次は専門家による、観戦ガイドである(フィギュアスケート資料室から引用)
ジャンプ、スピン、ステップシークエンスがあります。まず、ジャンプ。踏み切り方の違いにより、トウループ、サルコウ、ループ、フリップ、ルッツ、アクセル6種類があり、この順に難度が高くなります。そして、踏み切ってからの回転数(ひねりの数)により、シングル(1回転)トウループ、シングルアクセル、ダブル(2回転)トウループ、ダブルアクセル、トリプル(3回転)トウループ、トリプルアクセル、クワド(4回転)トウループとあります。


それぞれに基礎点が少しずつ差をつけて定めてあり、選手は制限回数内でより高い点を得るため、難しい(基礎点の高い)ジャンプに挑戦するか、逆に中途半端なミスで失点しないよう、出来るもので確実に点を稼ぐかの戦略が問われる。ジャンプの呼称については、例えば「トリプルルッツ」などというのが普通だが、感覚的には「ルッツ跳び3回ひねり」だったりする。

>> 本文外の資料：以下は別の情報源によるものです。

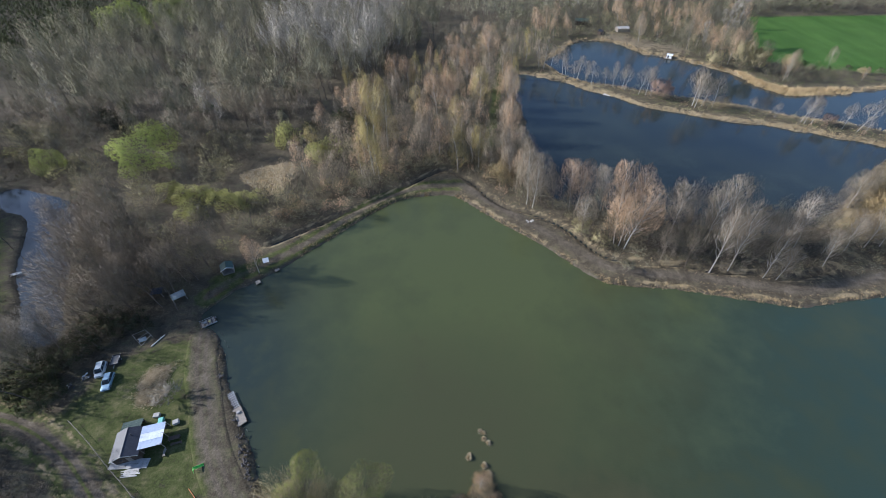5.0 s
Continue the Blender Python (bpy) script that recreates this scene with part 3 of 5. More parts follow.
for _name, _like, _crown, _label in (
        ("tan_willow_tree", "round_willow_tree", TWIG_WILLOW, "low spreading bare willow with tan twigs"),
        ("grey_birch_tree", "birch_tree", TWIG_BIRCH, "bare birch with pale trunk and mauve-grey twigs"),
        ("tan_birch_tree", "birch_tree", TWIG_THICKET, "bare birch with pale trunk and brown twigs"),
        ("amber_birch_tree", "pale_birch_tree", TWIG_WILLOW, "bare birch with white trunk and amber twig tips"),
        ("low_gold_bush", "golden_willow_bush", TWIG_GOLD, "low golden bush on bare earth"),
        ("soft_alder_tree", "alder_tree", TWIG_THICKET, "bare alder with soft mauve-grey twigs"),
        ("dark_alder_tree", "alder_tree", TWIG_SHADED, "bare alder with dense brown twigs toned as in shade"),
        ("mauve_alder_tree", "alder_tree", TWIG_THICKET, "bare alder with dense mauve-brown twigs"),
        ("brown_willow_tree", "grey_willow_tree", TWIG_THICKET, "large bare willow with a fan of mauve-brown twigs")):
    KINDS[_name] = dict(KINDS[_like], crown=_crown, label=_label)
PROTOTYPES = {}


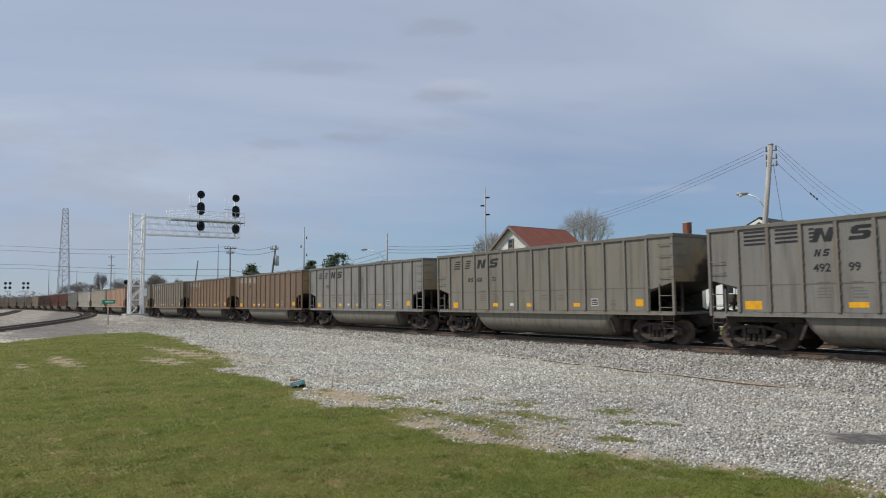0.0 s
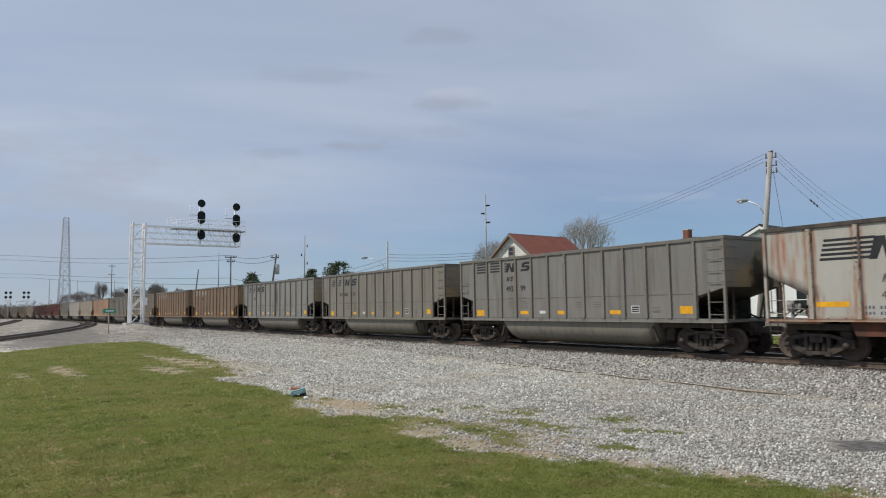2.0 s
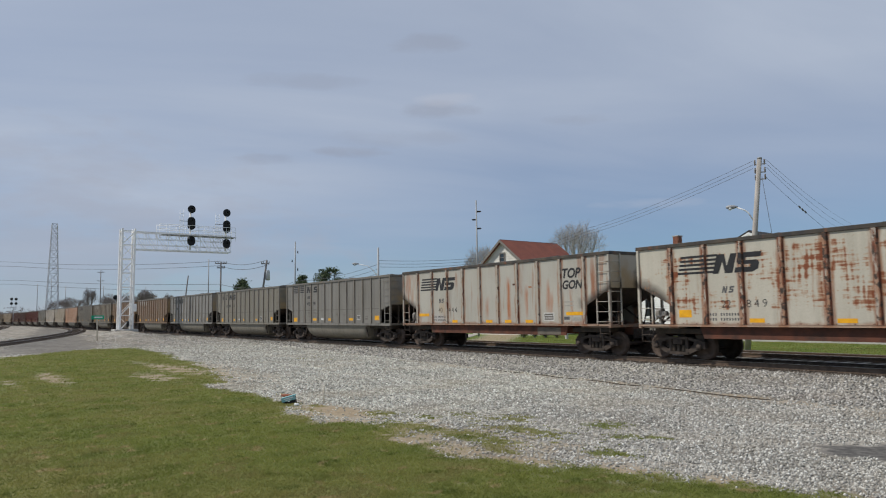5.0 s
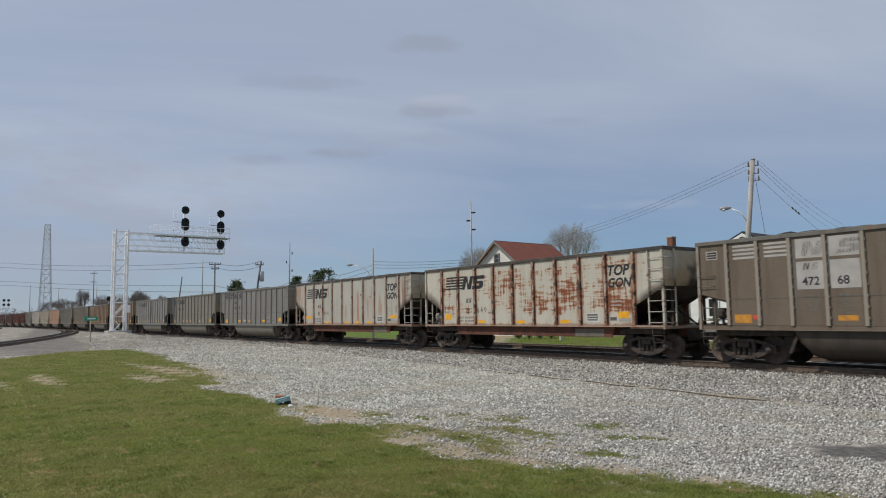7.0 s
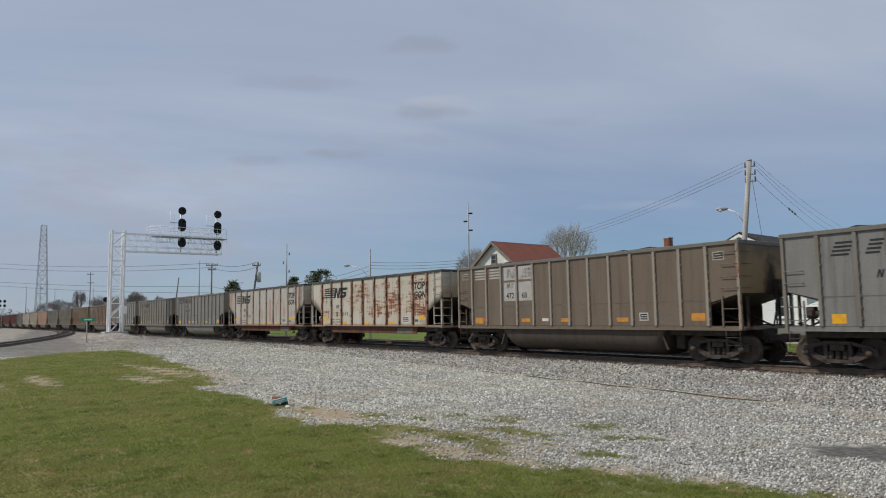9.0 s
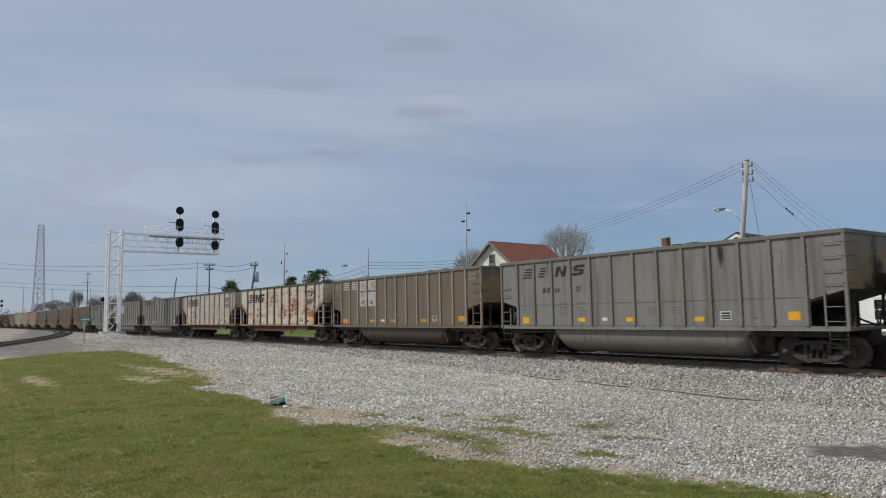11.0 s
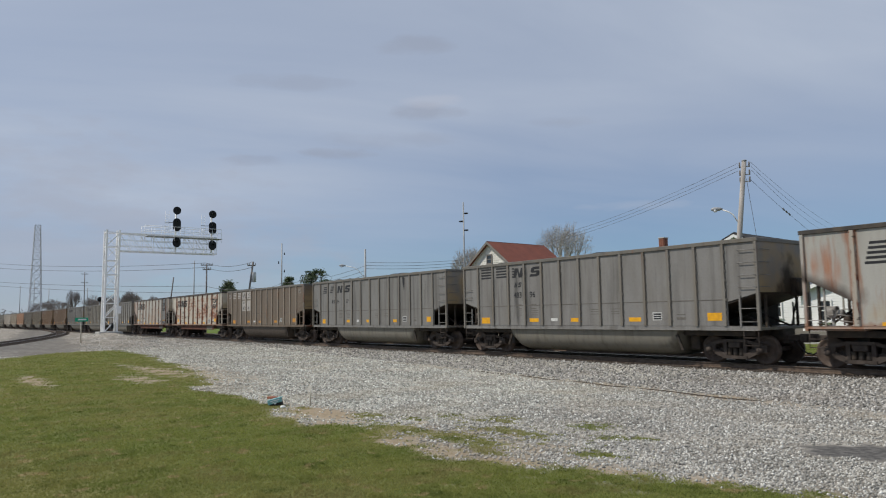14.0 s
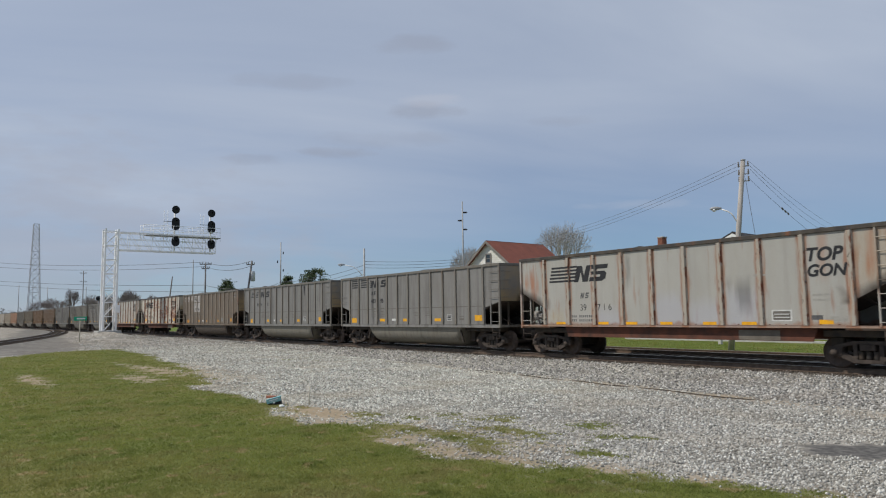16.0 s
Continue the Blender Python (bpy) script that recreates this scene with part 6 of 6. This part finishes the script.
def shrub(x, y, height, wide, seed):
    """A low clump of stems and small leaves."""
    r = random.Random(seed)
    t = thing("shrub", "low dark green shrub beside the drive", "shrub", Matrix.Translation((x, y, 0)), group="shrubs beside the drive")
    stems, leaves = Shape(), Shape()
    for _ in range(14):
        a, e = r.uniform(0, 6.28), r.uniform(0.2, 1.0)
        end = Vector((math.cos(a) * wide * e, math.sin(a) * wide * e, height * r.uniform(0.6, 1.0)))
        stems.tube([(0, 0, -0.05), end], [0.02, 0.008], 4, caps=False)
        for _ in range(40):
            c = Vector((0, 0, 0.1)).lerp(end, r.uniform(0.3, 1.05)) + Vector((r.gauss(0, 0.1), r.gauss(0, 0.1), r.gauss(0, 0.08)))
            leaves.add([c + Vector((r.uniform(-1, 1), r.uniform(-1, 1), r.uniform(-1, 1))) * 0.07 for _ in range(3)], [(0, 1, 2)])
    part("stem_work", stems, BARK, t)
    part("crown", leaves, NEEDLES, t)


for k, (sx, sy) in enumerate(((-42.9, 38.2), (-42.0, 38.5), (-41.2, 38.9), (-40.3, 39.2))):
    shrub(sx, sy, 0.55 + 0.12 * (k % 2), 0.4, 70 + k)


def far_woods():
    """Low bare scrub and roofs of the town along the horizon."""
    r = np.random.RandomState(31)
    pts, fs = [], []
    clumps = []
    for _ in range(170):
        d, a = r.uniform(290, 520), radians(r.uniform(150, 184))
        clumps.append((d * math.cos(a), d * math.sin(a), r.uniform(4.5, 9.0), r.uniform(5, 10)))
    for cx, cy, hgt, wd in clumps:
        for _ in range(420):
            u = np.clip(r.normal(0, 0.42, 3), -1, 1)
            c = np.array((cx + u[0] * wd, cy + u[1] * wd, max(0.1, hgt * (0.5 + 0.42 * u[2]))))
            k = len(pts)
            pts += [tuple(c + r.uniform(-1, 1, 3) * (0.45, 0.45, 0.6)) for _ in range(3)]
            fs.append((k, k + 1, k + 2))
    sh = Shape().add(pts, fs)
    solo("far_woods", sh, TWIG_HAZE, "distant bare woodland along the horizon", "woods", kind="stuff")


far_woods()


# ---- what moves ----
def motions():
    times = [0.5 * i for i in range(33)]
    beats = [i / 15 for i in range(241)]
    for i, (car, sets) in CARS.items():
        rows = []
        for t in times:
            x, y, a = on_line(run_of_train(t) + PITCH * i + 7.4)
            rows.append((t, Matrix.Translation((x, y, RAIL_Z)) @ Matrix.Rotation(a, 4, "Z")))
        walk(car, rows)
        if i < -2:
            continue
        for w, at in sets:
            walk(w, [(t, Matrix.Translation((at, 0, 0.457)) @ Matrix.Rotation((run_of_train(t) - run_of_train(0)) / 0.457, 4, "Y")) for t in beats])


motions()
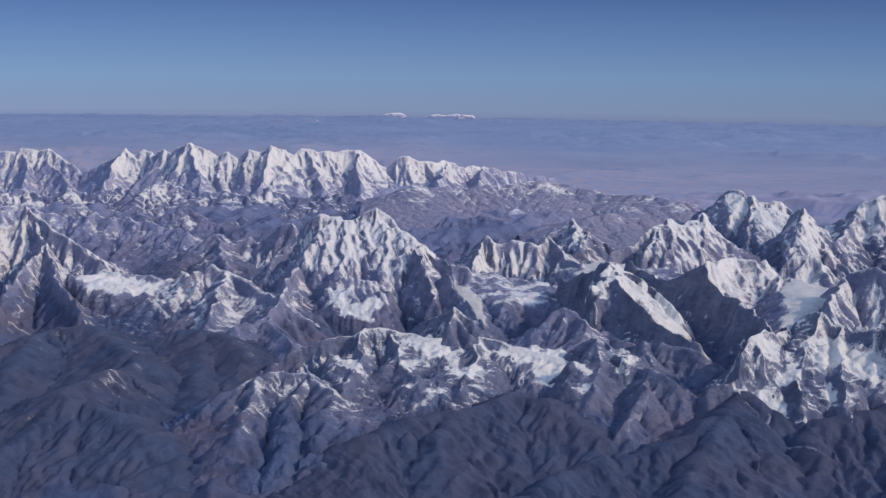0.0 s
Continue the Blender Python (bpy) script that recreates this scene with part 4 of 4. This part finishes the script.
bench("snow_basin", "broad stony basin patched with snow below the fluted summits", "basin", [(11.9, 286.0, 57.3), (20.2, 286.0, 57.0), (27.6, 278.0, 57.1), (33.4, 272.0, 57.9), (35.2, 262.0, 58.1), (30.0, 248.0, 56.6), (22.7, 246.0, 56.9), (18.4, 252.0, 58.1), (14.2, 268.0, 57.6)], 213, 0.28, 1.8, patchy=True)
bench("snow_basin", "stony hollow with snow between the dark ridges", "basin", [(52.6, 262.0, 62.7), (58.7, 262.0, 62.5), (61.2, 254.0, 62.0), (57.0, 246.0, 61.0), (53.7, 250.0, 61.4)], 214, 0.28, 1.2, patchy=True)


# ---------------------------------------------------------------- pale stream beds and scree tongues
def ribbon(name, label, category, line, width, seed):
    """A strip of gravel laid along the valley floor."""
    p = np.array(spread([(x, y, 0.0) for x, y in line], 0.8, np.random.default_rng(seed), 0.8))[:, :2]
    t = np.gradient(p, axis=0)
    t = t / (np.hypot(t[:, 0], t[:, 1])[:, None] + 1e-6)
    side = np.column_stack([-t[:, 1], t[:, 0]])
    half = width * (0.6 + 0.5 * np.abs(fractal(p[:, 0], p[:, 1], 3, 2, seed)))
    rows_of = [p + side * (half * k)[:, None] for k in (-1, -0.35, 0.35, 1)]
    x, y = np.stack([r[:, 0] for r in rows_of]), np.stack([r[:, 1] for r in rows_of])
    z = land_height(x, y) + np.array([[-0.12], [0.05], [0.05], [-0.12]])
    ob = sheet(name, x, y, z, np.ones((3, len(p) - 1), bool), gravel)
    return tagged(ob, label, category)


ribbon("stream_bed", "pale gravel stream bed winding down a dark valley", "stream bed", [(48.3, 197.1), (45.4, 191.0), (42.5, 187.1), (40.0, 182.2), (36.9, 178.4), (35.2, 174.1)], 0.35, 221)
ribbon("scree_tongue", "pale scree tongue below the snow slope", "scree", [(58.7, 180.8), (57.7, 178.4), (55.8, 173.9)], 0.35, 222)
ribbon("stream_bed", "faint pale track of gravel across a dark slope", "stream bed", [(57.8, 170.7), (59.6, 168.7), (61.1, 166.7)], 0.3, 223)
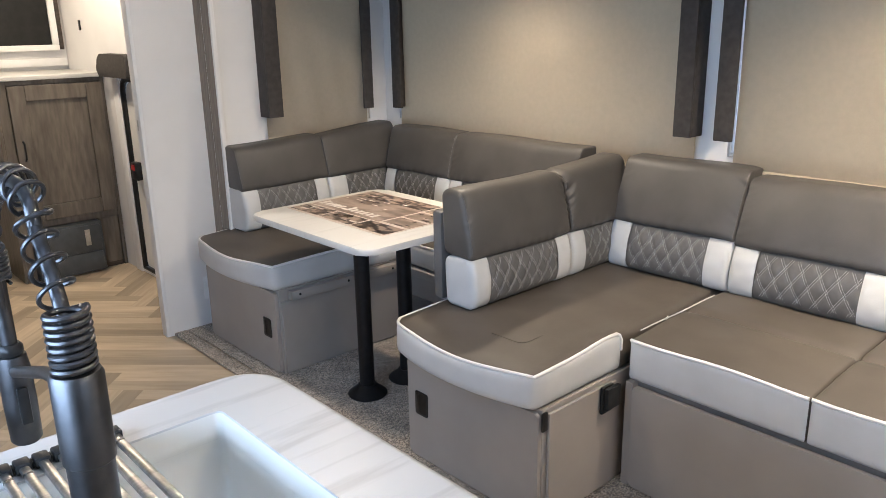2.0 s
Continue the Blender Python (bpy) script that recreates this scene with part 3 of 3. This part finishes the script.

続いてスピン。基本の姿勢はキャメルスピンシットスピンレイバックスピンアプライトスピン4つあり、いずれかの基本姿勢だけで終わる事は必須の要素を除いて少なくなっている。スピンで基礎点を上げる(レベルを上げる)ためには、基本姿勢を難しくした変形ポジションをとったり、基本姿勢から基本姿勢へ変化させたり、軸足を換えたりする事が要求されるからである。ところが、こうしたことは難しく、バランスを崩したり回転速度が落ちたりして、逆にマイナスになる可能性もあることは言うまでもない。